** START The data **
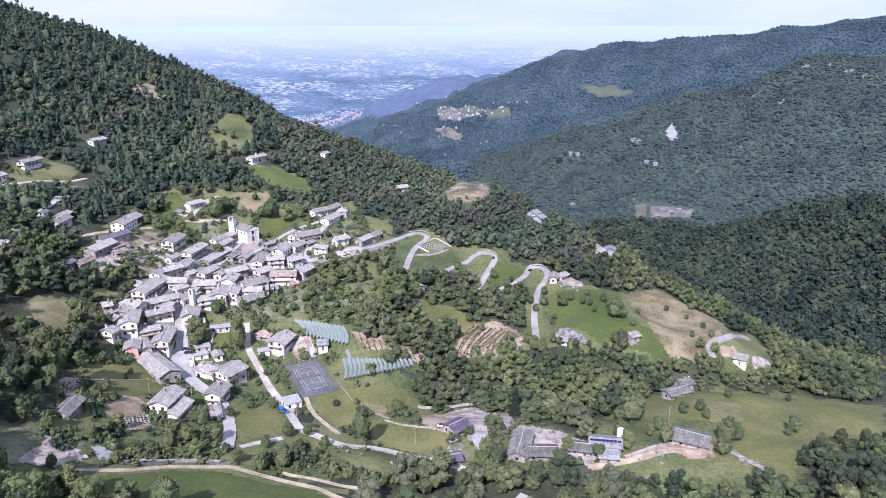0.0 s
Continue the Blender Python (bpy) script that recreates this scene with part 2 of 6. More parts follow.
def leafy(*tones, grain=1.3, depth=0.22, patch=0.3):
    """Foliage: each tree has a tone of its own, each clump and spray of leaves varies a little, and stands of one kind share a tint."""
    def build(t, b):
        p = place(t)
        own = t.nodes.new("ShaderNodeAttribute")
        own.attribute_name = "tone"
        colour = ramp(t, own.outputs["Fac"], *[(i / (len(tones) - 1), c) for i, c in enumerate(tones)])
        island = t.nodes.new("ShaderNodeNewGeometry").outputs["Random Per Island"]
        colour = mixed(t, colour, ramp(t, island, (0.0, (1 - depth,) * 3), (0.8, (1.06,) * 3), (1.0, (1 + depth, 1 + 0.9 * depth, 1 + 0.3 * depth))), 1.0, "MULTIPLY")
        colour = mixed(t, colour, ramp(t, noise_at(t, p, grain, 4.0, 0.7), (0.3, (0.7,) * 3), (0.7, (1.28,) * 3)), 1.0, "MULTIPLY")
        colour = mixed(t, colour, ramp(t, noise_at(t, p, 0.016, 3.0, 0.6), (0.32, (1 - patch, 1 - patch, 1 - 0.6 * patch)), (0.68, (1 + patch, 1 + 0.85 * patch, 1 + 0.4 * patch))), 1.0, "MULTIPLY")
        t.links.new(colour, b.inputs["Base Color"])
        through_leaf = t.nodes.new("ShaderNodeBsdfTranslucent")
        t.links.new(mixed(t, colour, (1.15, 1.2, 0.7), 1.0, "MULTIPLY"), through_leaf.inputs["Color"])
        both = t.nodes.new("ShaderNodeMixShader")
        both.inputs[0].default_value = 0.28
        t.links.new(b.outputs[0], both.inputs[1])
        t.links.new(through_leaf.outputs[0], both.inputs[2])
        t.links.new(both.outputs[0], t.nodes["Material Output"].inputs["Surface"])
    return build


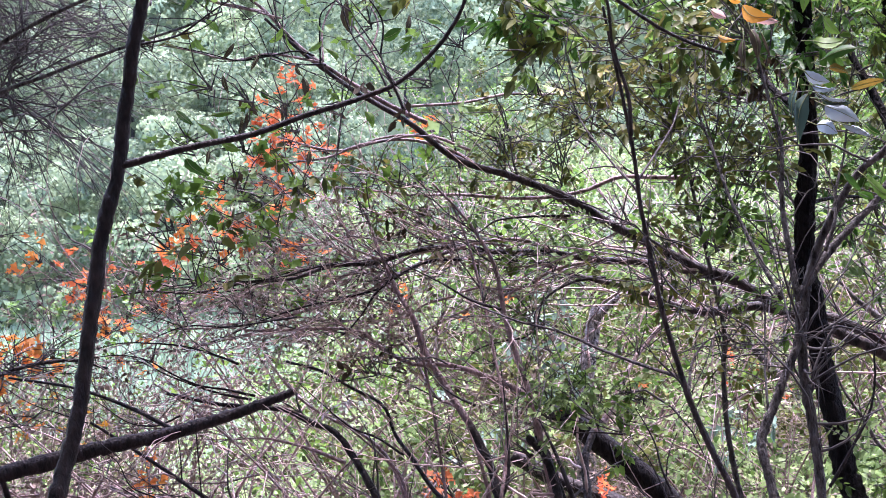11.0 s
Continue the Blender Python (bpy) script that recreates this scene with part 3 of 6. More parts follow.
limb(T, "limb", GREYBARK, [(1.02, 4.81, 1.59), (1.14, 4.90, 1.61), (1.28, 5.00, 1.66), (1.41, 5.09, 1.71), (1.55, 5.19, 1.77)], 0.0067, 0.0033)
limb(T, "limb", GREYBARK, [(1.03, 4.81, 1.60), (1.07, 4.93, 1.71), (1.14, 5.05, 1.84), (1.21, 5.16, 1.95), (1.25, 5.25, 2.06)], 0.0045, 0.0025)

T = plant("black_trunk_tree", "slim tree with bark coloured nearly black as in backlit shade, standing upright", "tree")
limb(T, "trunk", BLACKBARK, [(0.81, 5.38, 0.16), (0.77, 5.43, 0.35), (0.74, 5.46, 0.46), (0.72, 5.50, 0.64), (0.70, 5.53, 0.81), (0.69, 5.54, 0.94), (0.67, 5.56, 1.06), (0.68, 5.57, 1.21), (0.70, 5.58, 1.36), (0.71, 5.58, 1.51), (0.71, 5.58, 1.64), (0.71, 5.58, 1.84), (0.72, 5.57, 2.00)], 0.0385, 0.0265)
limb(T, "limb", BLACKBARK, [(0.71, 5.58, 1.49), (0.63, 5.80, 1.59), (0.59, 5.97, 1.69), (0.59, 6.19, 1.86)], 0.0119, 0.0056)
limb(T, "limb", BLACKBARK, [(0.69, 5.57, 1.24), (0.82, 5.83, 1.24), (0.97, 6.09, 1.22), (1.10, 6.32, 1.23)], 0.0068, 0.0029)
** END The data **
** Requirements **
Copy the material above in full and exactly, skipping pictures.

** Response for this exercise **
0.0 s
Continue the Blender Python (bpy) script that recreates this scene with part 2 of 6. More parts follow.
def leafy(*tones, grain=1.3, depth=0.22, patch=0.3):
    """Foliage: each tree has a tone of its own, each clump and spray of leaves varies a little, and stands of one kind share a tint."""
    def build(t, b):
        p = place(t)
        own = t.nodes.new("ShaderNodeAttribute")
        own.attribute_name = "tone"
        colour = ramp(t, own.outputs["Fac"], *[(i / (len(tones) - 1), c) for i, c in enumerate(tones)])
        island = t.nodes.new("ShaderNodeNewGeometry").outputs["Random Per Island"]
        colour = mixed(t, colour, ramp(t, island, (0.0, (1 - depth,) * 3), (0.8, (1.06,) * 3), (1.0, (1 + depth, 1 + 0.9 * depth, 1 + 0.3 * depth))), 1.0, "MULTIPLY")
        colour = mixed(t, colour, ramp(t, noise_at(t, p, grain, 4.0, 0.7), (0.3, (0.7,) * 3), (0.7, (1.28,) * 3)), 1.0, "MULTIPLY")
        colour = mixed(t, colour, ramp(t, noise_at(t, p, 0.016, 3.0, 0.6), (0.32, (1 - patch, 1 - patch, 1 - 0.6 * patch)), (0.68, (1 + patch, 1 + 0.85 * patch, 1 + 0.4 * patch))), 1.0, "MULTIPLY")
        t.links.new(colour, b.inputs["Base Color"])
        through_leaf = t.nodes.new("ShaderNodeBsdfTranslucent")
        t.links.new(mixed(t, colour, (1.15, 1.2, 0.7), 1.0, "MULTIPLY"), through_leaf.inputs["Color"])
        both = t.nodes.new("ShaderNodeMixShader")
        both.inputs[0].default_value = 0.28
        t.links.new(b.outputs[0], both.inputs[1])
        t.links.new(through_leaf.outputs[0], both.inputs[2])
        t.links.new(both.outputs[0], t.nodes["Material Output"].inputs["Surface"])
    return build


11.0 s
Continue the Blender Python (bpy) script that recreates this scene with part 3 of 6. More parts follow.
limb(T, "limb", GREYBARK, [(1.02, 4.81, 1.59), (1.14, 4.90, 1.61), (1.28, 5.00, 1.66), (1.41, 5.09, 1.71), (1.55, 5.19, 1.77)], 0.0067, 0.0033)
limb(T, "limb", GREYBARK, [(1.03, 4.81, 1.60), (1.07, 4.93, 1.71), (1.14, 5.05, 1.84), (1.21, 5.16, 1.95), (1.25, 5.25, 2.06)], 0.0045, 0.0025)

T = plant("black_trunk_tree", "slim tree with bark coloured nearly black as in backlit shade, standing upright", "tree")
limb(T, "trunk", BLACKBARK, [(0.81, 5.38, 0.16), (0.77, 5.43, 0.35), (0.74, 5.46, 0.46), (0.72, 5.50, 0.64), (0.70, 5.53, 0.81), (0.69, 5.54, 0.94), (0.67, 5.56, 1.06), (0.68, 5.57, 1.21), (0.70, 5.58, 1.36), (0.71, 5.58, 1.51), (0.71, 5.58, 1.64), (0.71, 5.58, 1.84), (0.72, 5.57, 2.00)], 0.0385, 0.0265)
limb(T, "limb", BLACKBARK, [(0.71, 5.58, 1.49), (0.63, 5.80, 1.59), (0.59, 5.97, 1.69), (0.59, 6.19, 1.86)], 0.0119, 0.0056)
limb(T, "limb", BLACKBARK, [(0.69, 5.57, 1.24), (0.82, 5.83, 1.24), (0.97, 6.09, 1.22), (1.10, 6.32, 1.23)], 0.0068, 0.0029)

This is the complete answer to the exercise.